* begin Data extract *

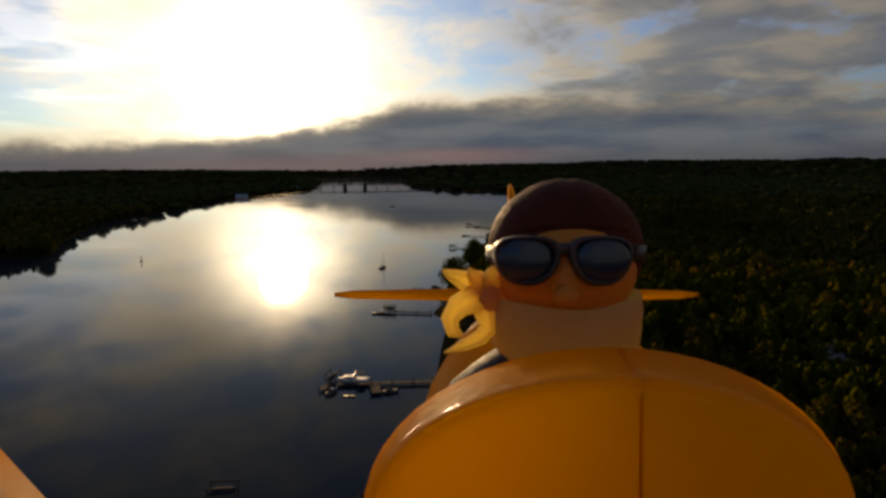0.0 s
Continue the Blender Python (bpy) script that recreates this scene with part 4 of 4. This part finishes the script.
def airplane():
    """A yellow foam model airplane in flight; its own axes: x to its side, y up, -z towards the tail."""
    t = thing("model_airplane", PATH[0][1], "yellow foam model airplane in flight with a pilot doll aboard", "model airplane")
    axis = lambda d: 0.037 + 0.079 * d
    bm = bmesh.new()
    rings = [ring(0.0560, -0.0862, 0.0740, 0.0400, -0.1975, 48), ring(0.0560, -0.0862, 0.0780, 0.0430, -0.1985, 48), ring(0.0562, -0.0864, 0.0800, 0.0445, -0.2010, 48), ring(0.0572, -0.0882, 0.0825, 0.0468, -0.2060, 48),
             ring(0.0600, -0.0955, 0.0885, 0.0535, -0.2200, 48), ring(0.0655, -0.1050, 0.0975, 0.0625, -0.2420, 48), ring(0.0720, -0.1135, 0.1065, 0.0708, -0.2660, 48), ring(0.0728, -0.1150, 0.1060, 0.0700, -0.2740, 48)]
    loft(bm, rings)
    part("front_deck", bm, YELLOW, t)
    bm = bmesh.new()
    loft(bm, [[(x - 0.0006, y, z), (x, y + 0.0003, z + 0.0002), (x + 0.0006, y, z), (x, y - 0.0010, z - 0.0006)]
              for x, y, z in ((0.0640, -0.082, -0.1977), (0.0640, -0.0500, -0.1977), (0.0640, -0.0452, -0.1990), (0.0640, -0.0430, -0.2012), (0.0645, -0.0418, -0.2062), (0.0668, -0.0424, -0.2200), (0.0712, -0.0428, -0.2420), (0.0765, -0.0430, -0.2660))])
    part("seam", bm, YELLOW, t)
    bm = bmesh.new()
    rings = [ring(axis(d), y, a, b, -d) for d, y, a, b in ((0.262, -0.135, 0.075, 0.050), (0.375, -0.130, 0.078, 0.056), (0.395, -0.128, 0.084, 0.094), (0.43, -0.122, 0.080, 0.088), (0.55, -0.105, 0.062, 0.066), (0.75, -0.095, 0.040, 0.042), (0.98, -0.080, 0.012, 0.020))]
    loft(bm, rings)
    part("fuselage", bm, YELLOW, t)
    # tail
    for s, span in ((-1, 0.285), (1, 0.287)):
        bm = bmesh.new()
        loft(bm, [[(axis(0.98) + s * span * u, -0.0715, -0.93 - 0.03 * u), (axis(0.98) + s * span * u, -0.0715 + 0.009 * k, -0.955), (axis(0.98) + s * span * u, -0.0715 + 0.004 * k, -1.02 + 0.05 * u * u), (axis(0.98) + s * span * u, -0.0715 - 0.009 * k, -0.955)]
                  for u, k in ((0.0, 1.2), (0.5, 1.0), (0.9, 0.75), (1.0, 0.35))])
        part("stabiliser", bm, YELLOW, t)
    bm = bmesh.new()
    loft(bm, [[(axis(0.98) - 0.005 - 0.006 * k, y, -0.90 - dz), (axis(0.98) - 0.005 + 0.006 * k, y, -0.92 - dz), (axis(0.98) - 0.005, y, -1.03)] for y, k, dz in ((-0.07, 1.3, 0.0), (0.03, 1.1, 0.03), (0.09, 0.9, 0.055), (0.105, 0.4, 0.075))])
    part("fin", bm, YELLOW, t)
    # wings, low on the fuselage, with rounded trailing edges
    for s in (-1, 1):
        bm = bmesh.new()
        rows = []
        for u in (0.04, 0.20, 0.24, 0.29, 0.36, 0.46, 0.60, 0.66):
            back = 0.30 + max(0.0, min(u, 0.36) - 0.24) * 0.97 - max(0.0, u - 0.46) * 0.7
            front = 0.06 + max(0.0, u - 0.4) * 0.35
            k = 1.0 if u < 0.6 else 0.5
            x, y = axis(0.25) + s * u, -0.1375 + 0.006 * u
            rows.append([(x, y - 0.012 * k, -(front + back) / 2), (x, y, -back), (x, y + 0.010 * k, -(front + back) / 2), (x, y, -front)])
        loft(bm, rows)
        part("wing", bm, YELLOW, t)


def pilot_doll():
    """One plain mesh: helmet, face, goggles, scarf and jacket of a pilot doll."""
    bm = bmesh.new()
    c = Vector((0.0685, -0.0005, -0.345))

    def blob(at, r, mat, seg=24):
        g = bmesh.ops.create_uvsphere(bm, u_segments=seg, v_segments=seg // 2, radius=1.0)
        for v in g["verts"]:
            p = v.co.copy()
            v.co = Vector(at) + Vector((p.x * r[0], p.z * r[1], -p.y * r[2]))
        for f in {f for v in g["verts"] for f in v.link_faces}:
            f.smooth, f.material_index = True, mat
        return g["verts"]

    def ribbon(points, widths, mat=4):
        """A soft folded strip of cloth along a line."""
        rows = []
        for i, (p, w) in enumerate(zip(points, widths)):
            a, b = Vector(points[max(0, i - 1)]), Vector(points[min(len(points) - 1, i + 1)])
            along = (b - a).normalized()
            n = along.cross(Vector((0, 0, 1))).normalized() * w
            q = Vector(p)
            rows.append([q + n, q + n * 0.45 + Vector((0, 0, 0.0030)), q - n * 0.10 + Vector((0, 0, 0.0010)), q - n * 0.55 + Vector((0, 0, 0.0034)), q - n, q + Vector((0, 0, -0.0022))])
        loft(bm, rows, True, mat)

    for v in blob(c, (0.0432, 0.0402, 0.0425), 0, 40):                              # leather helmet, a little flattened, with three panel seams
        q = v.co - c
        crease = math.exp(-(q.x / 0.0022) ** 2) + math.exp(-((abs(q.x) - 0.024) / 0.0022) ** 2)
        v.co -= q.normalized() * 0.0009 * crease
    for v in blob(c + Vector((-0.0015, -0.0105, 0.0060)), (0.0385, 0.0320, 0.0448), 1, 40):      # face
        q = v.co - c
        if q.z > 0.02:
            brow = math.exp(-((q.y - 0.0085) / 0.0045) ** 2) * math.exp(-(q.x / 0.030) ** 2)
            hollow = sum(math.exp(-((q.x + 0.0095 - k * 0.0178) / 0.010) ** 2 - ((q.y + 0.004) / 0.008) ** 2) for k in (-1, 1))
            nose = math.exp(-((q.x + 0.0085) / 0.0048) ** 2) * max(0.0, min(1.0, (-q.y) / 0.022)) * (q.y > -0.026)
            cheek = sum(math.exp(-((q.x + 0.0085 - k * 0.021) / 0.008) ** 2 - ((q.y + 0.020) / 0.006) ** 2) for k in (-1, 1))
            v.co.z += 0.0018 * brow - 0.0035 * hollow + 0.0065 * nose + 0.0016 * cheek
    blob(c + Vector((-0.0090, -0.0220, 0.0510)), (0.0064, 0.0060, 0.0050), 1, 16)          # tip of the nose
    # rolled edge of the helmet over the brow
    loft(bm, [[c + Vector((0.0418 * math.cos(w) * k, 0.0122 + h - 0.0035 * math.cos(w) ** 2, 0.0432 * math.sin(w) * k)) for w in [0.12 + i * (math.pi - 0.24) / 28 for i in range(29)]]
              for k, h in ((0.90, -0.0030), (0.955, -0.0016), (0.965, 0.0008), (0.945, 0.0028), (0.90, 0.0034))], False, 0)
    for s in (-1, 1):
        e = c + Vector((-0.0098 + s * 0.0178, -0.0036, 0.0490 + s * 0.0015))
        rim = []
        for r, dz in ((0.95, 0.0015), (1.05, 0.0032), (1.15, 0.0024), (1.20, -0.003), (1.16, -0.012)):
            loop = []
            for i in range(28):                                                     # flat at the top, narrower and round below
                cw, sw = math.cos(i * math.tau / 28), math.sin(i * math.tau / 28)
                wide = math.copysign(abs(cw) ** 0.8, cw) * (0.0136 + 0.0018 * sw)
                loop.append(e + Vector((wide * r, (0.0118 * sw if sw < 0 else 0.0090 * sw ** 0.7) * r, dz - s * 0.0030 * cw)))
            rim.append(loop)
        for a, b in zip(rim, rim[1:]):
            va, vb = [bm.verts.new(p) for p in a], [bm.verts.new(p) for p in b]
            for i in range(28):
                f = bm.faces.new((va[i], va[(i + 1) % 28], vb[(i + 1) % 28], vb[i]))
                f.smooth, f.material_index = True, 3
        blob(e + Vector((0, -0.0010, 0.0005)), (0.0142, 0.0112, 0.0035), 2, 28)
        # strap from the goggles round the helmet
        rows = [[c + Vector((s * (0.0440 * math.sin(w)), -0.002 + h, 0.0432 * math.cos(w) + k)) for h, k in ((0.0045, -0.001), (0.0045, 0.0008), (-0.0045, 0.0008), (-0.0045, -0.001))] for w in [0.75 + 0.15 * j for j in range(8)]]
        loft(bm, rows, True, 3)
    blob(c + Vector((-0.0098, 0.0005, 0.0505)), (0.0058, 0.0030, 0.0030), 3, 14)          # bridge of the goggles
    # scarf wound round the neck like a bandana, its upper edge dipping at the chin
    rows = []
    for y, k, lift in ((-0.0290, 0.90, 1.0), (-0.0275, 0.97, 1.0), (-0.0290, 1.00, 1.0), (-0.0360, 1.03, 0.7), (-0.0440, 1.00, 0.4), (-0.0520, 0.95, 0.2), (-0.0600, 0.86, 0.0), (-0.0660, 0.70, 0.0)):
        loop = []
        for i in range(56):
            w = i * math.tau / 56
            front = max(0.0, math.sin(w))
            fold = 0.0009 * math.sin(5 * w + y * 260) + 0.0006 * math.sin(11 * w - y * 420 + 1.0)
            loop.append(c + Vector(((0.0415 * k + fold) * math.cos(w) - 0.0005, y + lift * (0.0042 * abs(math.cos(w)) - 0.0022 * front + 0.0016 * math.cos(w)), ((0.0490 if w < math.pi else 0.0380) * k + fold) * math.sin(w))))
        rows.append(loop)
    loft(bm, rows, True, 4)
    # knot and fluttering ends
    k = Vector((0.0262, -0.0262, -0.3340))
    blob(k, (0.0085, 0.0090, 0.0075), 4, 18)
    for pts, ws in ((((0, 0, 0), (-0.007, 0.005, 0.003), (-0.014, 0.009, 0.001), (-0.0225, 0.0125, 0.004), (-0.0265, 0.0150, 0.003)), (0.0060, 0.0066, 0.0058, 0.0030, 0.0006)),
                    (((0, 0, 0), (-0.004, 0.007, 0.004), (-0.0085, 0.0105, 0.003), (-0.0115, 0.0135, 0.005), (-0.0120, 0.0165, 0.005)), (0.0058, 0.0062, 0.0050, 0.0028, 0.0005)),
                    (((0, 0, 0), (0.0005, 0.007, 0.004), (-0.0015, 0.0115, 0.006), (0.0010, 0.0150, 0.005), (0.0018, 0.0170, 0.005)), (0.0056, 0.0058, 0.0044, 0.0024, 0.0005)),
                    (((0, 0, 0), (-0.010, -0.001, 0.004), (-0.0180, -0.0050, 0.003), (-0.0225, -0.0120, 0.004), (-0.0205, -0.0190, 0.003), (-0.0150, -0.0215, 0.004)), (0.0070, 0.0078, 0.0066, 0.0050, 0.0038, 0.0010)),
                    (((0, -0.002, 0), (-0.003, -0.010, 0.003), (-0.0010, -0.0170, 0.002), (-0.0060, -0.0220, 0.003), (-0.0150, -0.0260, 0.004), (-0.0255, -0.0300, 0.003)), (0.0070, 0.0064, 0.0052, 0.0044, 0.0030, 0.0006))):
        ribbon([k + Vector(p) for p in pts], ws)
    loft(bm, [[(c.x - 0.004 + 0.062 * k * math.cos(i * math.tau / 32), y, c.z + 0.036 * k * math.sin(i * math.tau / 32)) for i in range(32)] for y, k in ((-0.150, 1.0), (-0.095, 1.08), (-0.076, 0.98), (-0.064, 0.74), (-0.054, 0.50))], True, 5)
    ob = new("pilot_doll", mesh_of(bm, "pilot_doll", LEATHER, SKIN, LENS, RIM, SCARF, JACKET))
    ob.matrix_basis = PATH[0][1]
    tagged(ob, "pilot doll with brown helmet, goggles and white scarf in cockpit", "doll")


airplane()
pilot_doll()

* end Data extract *

What to work on: Pick out every line above that holds the word "with" and copy it.

Exercise result:
Continue the Blender Python (bpy) script that recreates this scene with part 4 of 4. This part finishes the script.
    t = thing("model_airplane", PATH[0][1], "yellow foam model airplane in flight with a pilot doll aboard", "model airplane")
    # wings, low on the fuselage, with rounded trailing edges
    for v in blob(c, (0.0432, 0.0402, 0.0425), 0, 40):                              # leather helmet, a little flattened, with three panel seams
    tagged(ob, "pilot doll with brown helmet, goggles and white scarf in cockpit", "doll")